So - it was quite the surprise.
At twelve years old, his biological father decided that he would rather terminate his rights instead of pay child support. As his daddy, well – legally his step-dad – I welcomed the opportunity to legally adopt him as well as his little sister. The kids that I had called my own from the time they were just under 3 and 5 – I had the opportunity to really call them my own. Legally their last name was Burns, but throughout their school years they had gone by my last name of Kirby.
In my heart, they had been mine for some time. But, in the eyes of the law, I was an interloper. I loved them and accepted their love without a real stake in the whole family thing. If something had happened to my wife during those first years, I would have had no claim to them. Not that I thought about that – but I thought about that.

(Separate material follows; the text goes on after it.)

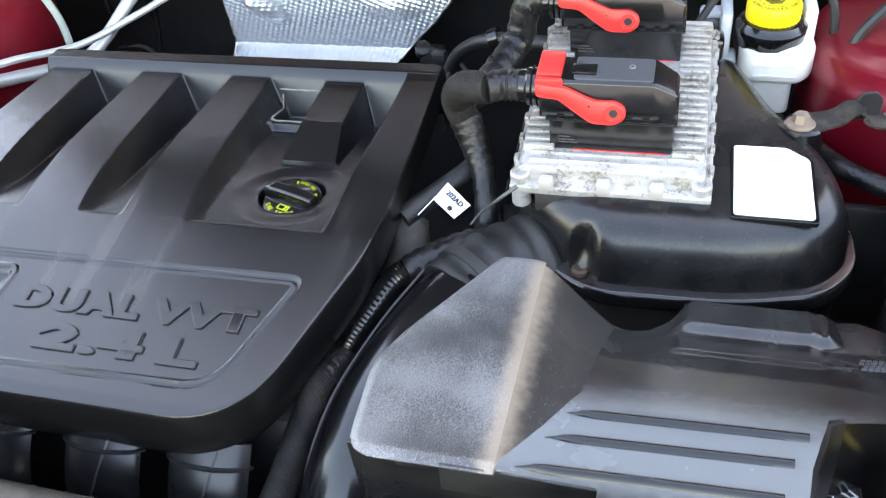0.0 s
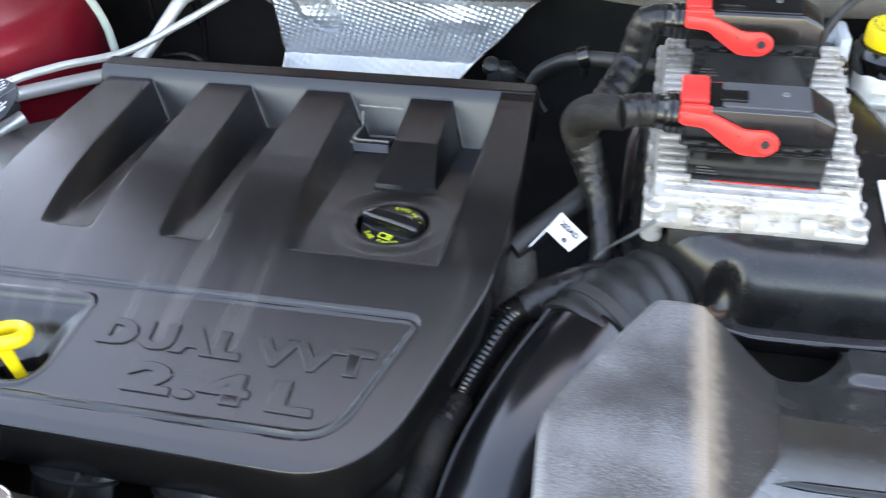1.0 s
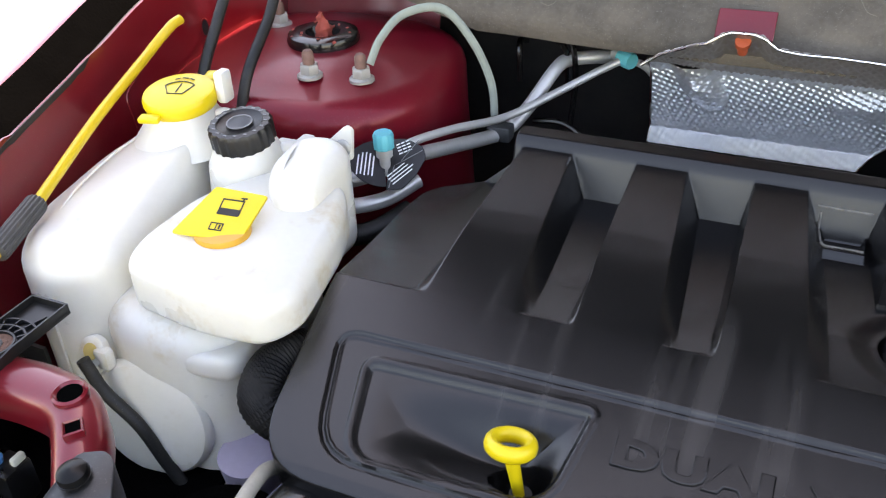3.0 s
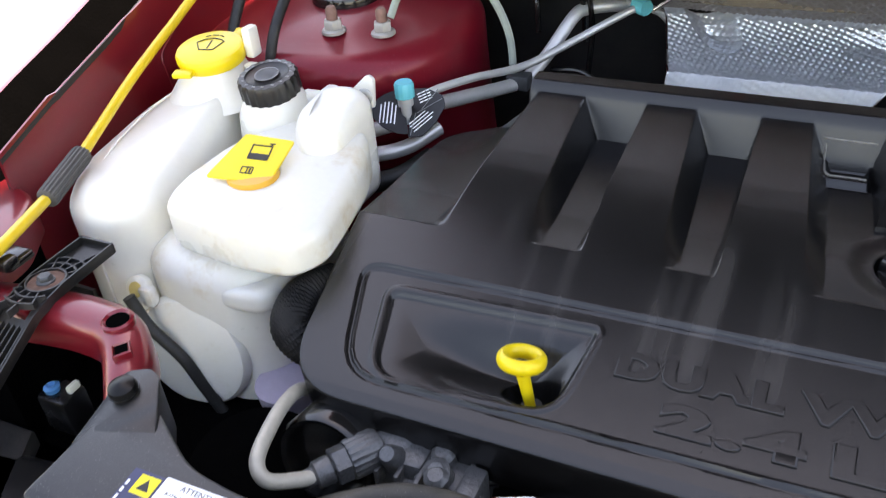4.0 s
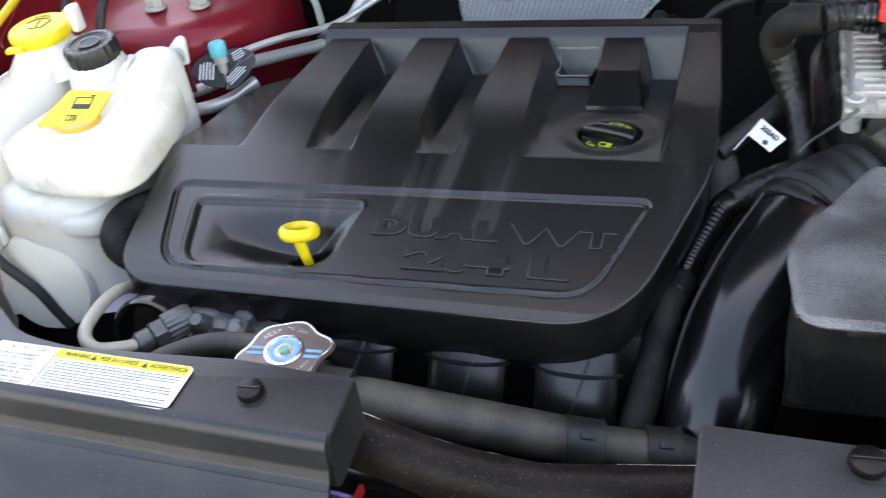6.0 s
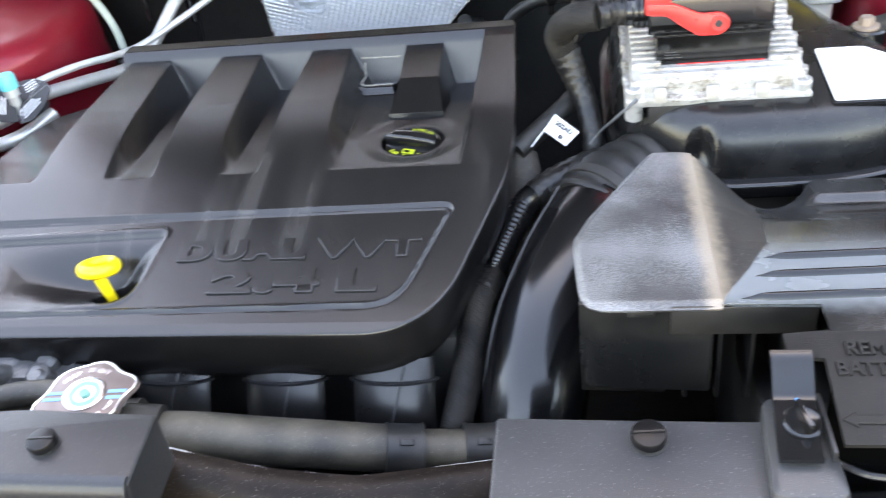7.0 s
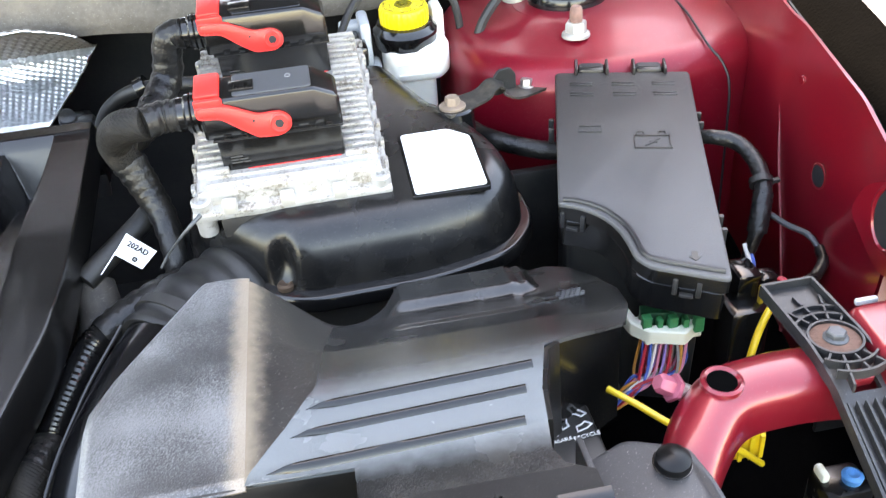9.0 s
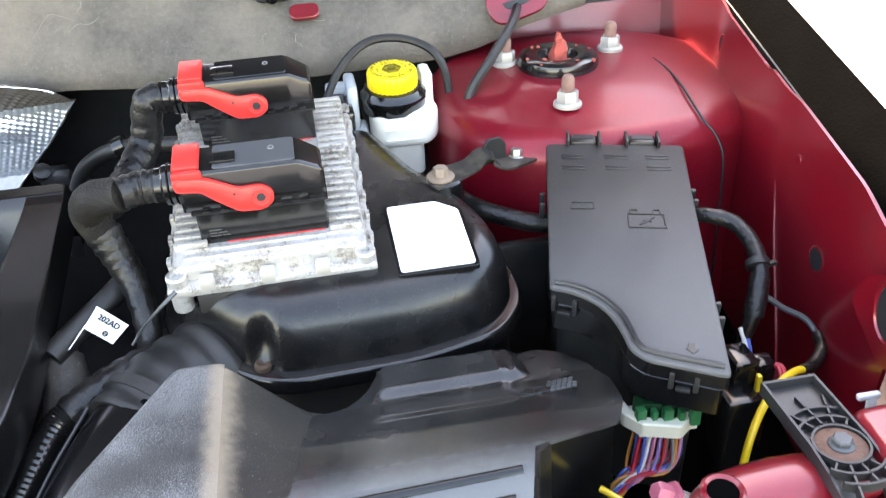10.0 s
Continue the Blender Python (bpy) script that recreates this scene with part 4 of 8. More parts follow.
nxt, prv = np.roll(rv, -4, 0), np.roll(rv, 4, 0)
out = np.stack([nxt[:, 1] - prv[:, 1], prv[:, 0] - nxt[:, 0]], 1)
out /= np.linalg.norm(out, axis=1)[:, None] + 1e-9
allv, last = [verts], ring
for o, dz in ((0.0010, -0.0003), (0.0018, -0.0012), (0.0022, -0.0028), (0.0022, -0.0060), (0.0012, -0.028), (-0.001, -0.046), (-0.004, -0.053)):
    base = sum(len(a) for a in allv)
    allv.append(np.column_stack([rv[:, 0] + out[:, 0] * o, rv[:, 1] + out[:, 1] * o, rv[:, 2] + dz]))
    cur = list(range(base, base + len(ring)))
    for i in range(len(ring)):
        j = (i + 1) % len(ring)
        faces.append((last[j], last[i], cur[i], cur[j]))
    last = cur
me = bpy.data.meshes.new("shell")
me.from_pydata((np.concatenate(allv) - np.array(ORIGIN[cover])).tolist(), [], [tuple(int(i) for i in f) for f in faces])
me.shade_smooth()
me.set_sharp_from_angle(angle=radians(48))
me.materials.append(COVERSTREAK)
shell = new("shell", me)
shell.parent = cover
ORIGIN[shell] = ORIGIN[cover]

slope = frame_at((0, 0, 0), (1, 0, 0), (0, -0.275, 1))


def on_cover(x, y, h=0.0):
    return Matrix.Translation((x, y, float(cover_z(np.array([x]), np.array([y]))[0]) + h)) @ slope


for text, x, y, width, height in (("DUAL", -0.181, 0.103, 0.121, 0.0205), ("VVT", -0.052, 0.103, 0.096, 0.0205), ("2.4", -0.142, 0.0675, 0.101, 0.0225), ("L", -0.026, 0.0675, 0.036, 0.0225)):
    bm = words(text, height, Matrix(), 0.0014, 0.0013, 1.0, 1.14, 0.0008)
    xs_ = [v.co.x for v in bm.verts]
    k = width / (max(xs_) - min(xs_))
    part("lettering", moved(bm, on_cover(x, y + 0.001, -0.0002) @ Matrix.Diagonal((k, 1, 1, 1)) @ Matrix.Translation((-min(xs_), 0, 0))), COVER, cover, "raised letters")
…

We had already endured a problem at the middle school. A coach who referred to my son by his legal last name instead of mine. Well, ok, my son rolled with it and waited for the coach to call out his legal last name before he got up for the sport of the day. But then – the coach said, “I thought you went by Kirby.” To which my son responded in the affirmative – the coach replied in a snide voice, “Then sit down until I call your name!” this went on for several weeks before our son told us. Whichever of the two names the coach called, my son would respond, immediately being dressed down by the coach in a condescending manner. My wife and I visited with the Principal and told him the action was unacceptable. The Principal stated that he would call the coach into his office so we could discuss it with him ourselves. This brought only one more comment from me, “He reports to you, you see that it is taken care of. He is not to continue this bullying tactic any longer.”
Within a week the coach pulled our son aside to say that he didn’t mean to hurt his feelings.

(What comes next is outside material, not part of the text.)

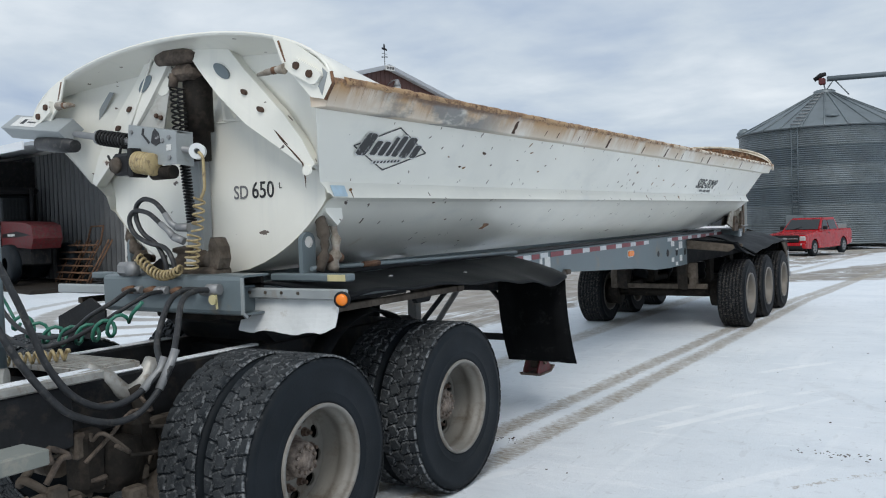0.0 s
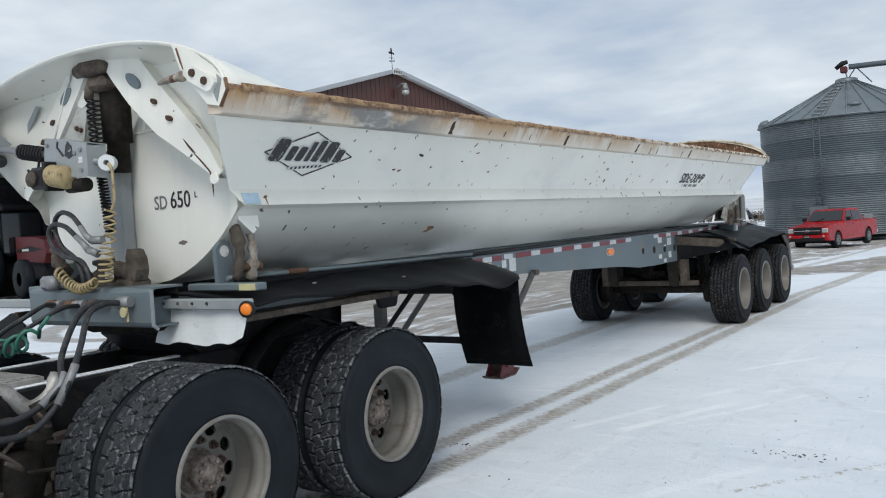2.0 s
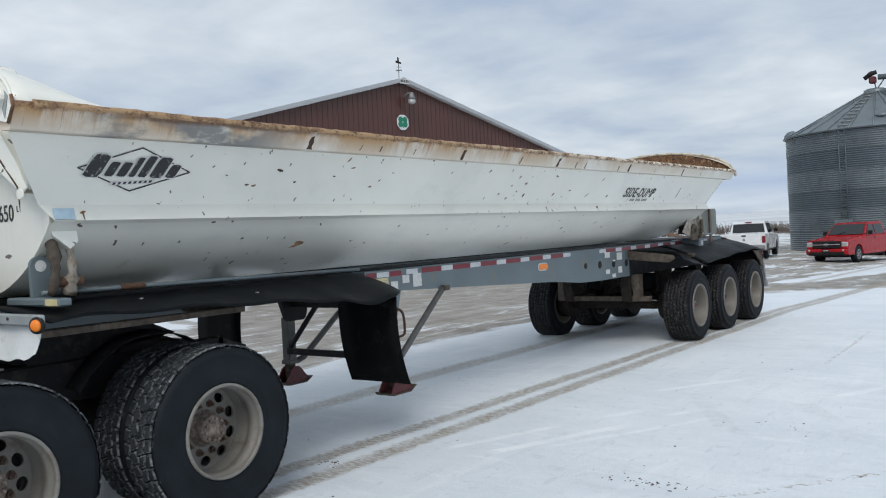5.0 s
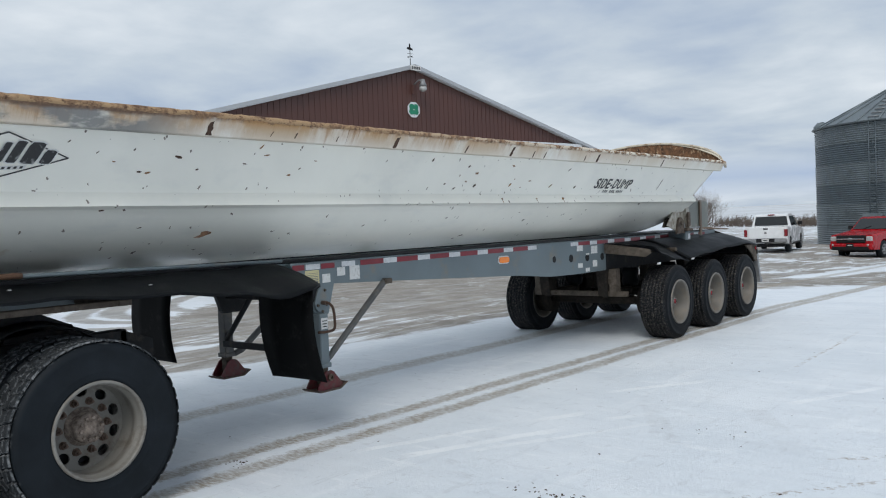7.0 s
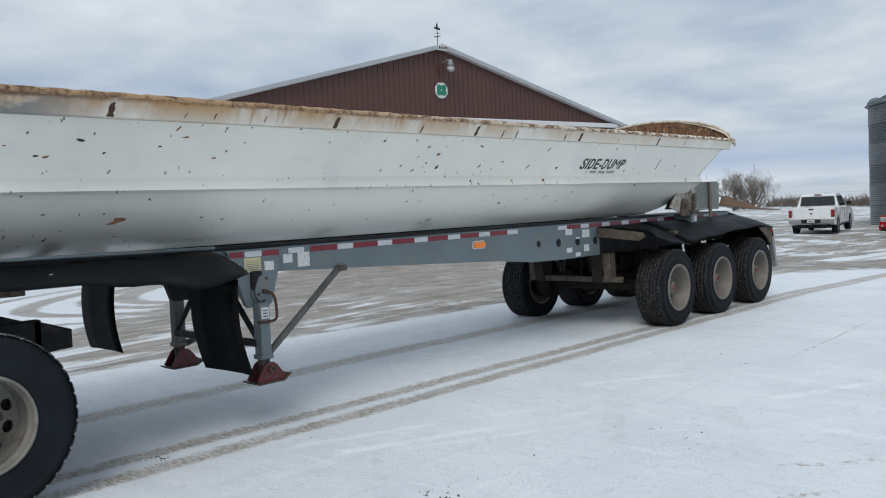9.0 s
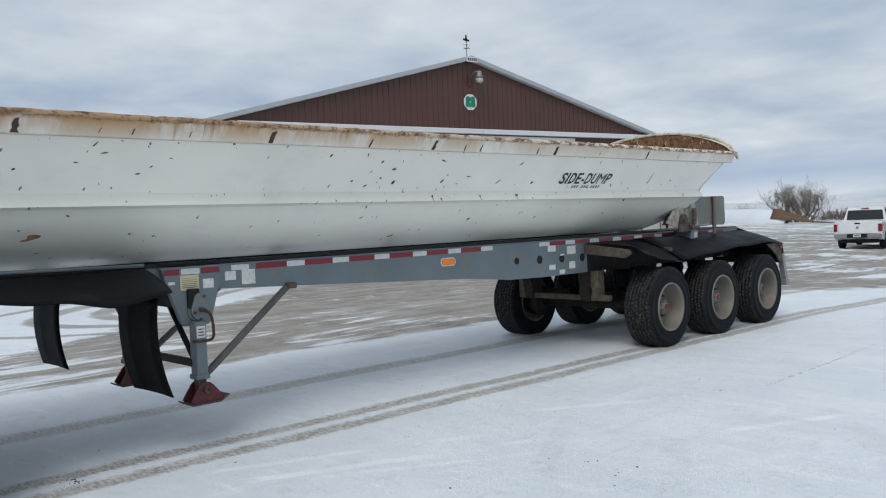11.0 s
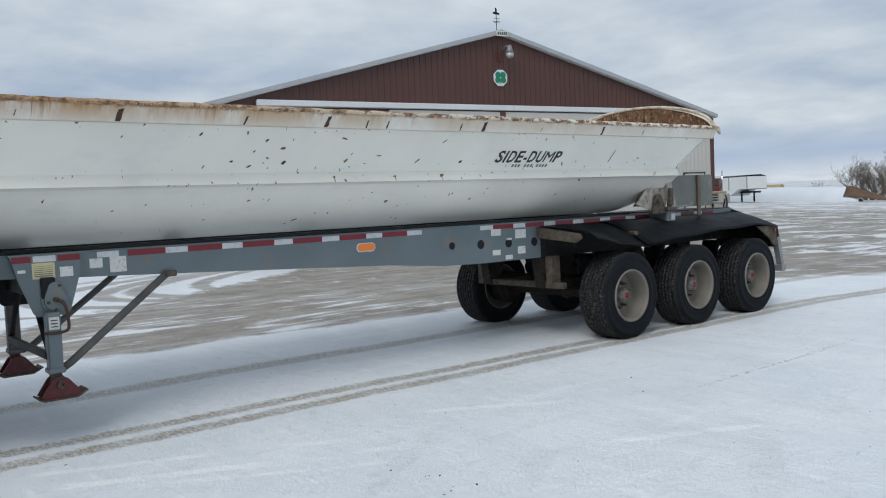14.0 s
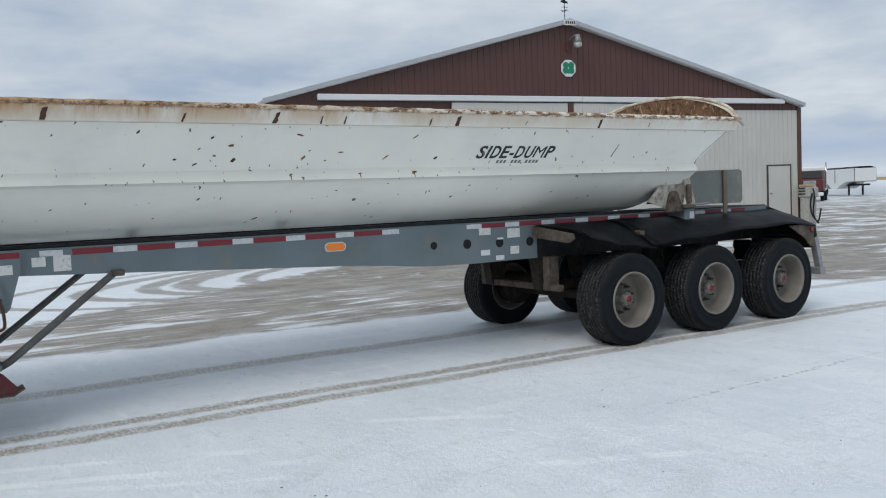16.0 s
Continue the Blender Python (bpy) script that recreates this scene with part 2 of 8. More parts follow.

With the adoption on the horizon, a real twist was presented to us. Since our son was twelve, he had to sign a statement, witnessed by a notary, that he agreed to the adoption. We sat down and talked to him, he was happy that the adoption was happening although I’m sure, at the same time he wondered why his biological father was willing to give him up. When we discussed the fact that his last name would be the same as mine on everything legal from that point on, he was visibly pleased.
Then – with a quizzical look on his face – he said, “Can I change my middle name too?”
My wife and I looked at one another and she said, “Well, I suppose. You don’t like your middle name?”
“I hate it,” was all he said.
My wife nodded and said, “Well, then, yes, if you want to change it at the same time, that would be fine. What do you want it to be?”
He looked directly at me and simply said my first name. I felt the tears well up in my eyes. “You want your middle name to be the same as my first name?”
All I said was, “Wow!”
He is 33 years old now and I still feel a heart flutter when I hear his full name called out. When he graduated high school, then college – it was a thrill for me knowing that he cared enough for me at the young age of twelve years old to take, not only my last name, but my middle name as well. I will treasure that thought for the rest of my life.